Essa tática lembra muito a Segunda Guerra Mundial. Mas em condições em que o inimigo pode vê-lo de drones e satélites, qualquer grande coluna blindada se torna um alvo fácil para a artilharia.

O último ataque neste estilo foi realizado perto de Bilogorivka em maio. Ao atravessar o rio, os russos perderam até 100 unidades de veículos blindados. Depois disso, a Rússia não realizou tais ataques desse tipo novamente.


Fase III – sondagem da defesa

Desde junho, a Rússia atacou principalmente em pequenos grupos (vários tanques e BMPs). Os fuzileiros navais e as forças VDV estavam mais frequentemente envolvidas em tais ataques. A tarefa deles não era romper a linha de defesa, mas encontrar um ponto fraco na defesa.


Essa tática foi mais bem-sucedida na direção de Popasnaya e Lysychansk. Nesses locais os russos conseguiram conquistar com relativa rapidez um território significativo, aproveitando a posição desvantajosa da UA.
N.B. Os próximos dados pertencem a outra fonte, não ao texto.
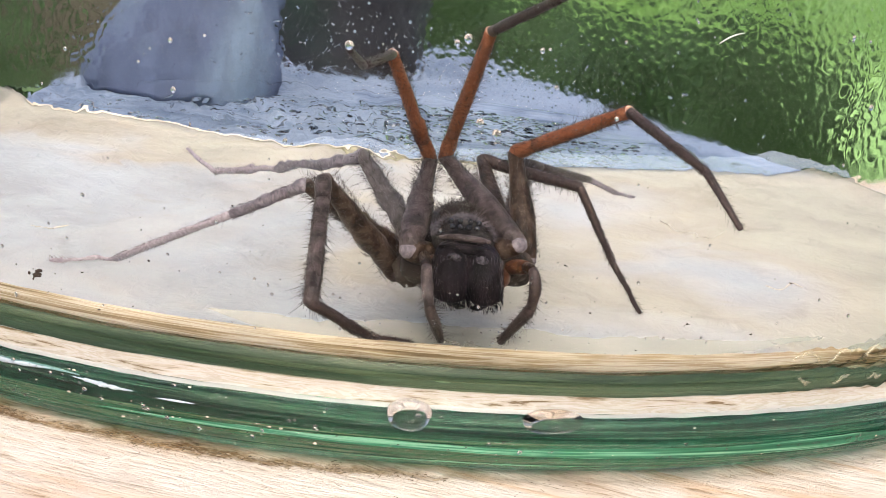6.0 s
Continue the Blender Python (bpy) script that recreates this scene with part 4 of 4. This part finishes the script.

Mas ocorreram muitos fracassos também. O último foi o assalto a Pavlivka (região de Vuglerdar), que terminou com pesadas perdas para a RU.

No outono, a maioria das tropas profissionais da RU, incluindo fuzileiros navais e forças de desembarque, sofreram pesadas perdas. Muitos tanques e veículos blindados também foram perdidos. A Rússia não podia mais realizar ataques com a VDV e os fuzileiros navais.


Fase IV – infantaria de assalto


No inverno, a RU mudou para as táticas da Primeira Guerra Mundial – com o uso de muita infantaria e artilharia. Os russos estão tentando expulsar as unidades ucranianas e ocupar suas trincheiras. E então ataque as próximas trincheiras.

Essa ocupação rastejante já dura 2 meses. Os russos perdem muita infantaria com esse tipo de tática. Mas as unidades de assalto na verdade não têm valor para o Kremlin. Afinal, são em sua maioria prisioneiros do grupo “Wagner”.

Eles são seguidos por soldados “baratos” mobilizados, para os quais a Rússia distribuiu velhos capacetes e coletes à prova de balas da época soviética. Custos mínimos para cada soldado. Os mobilizados devem manter as posições ocupadas e repelir os contra-ataques da UA.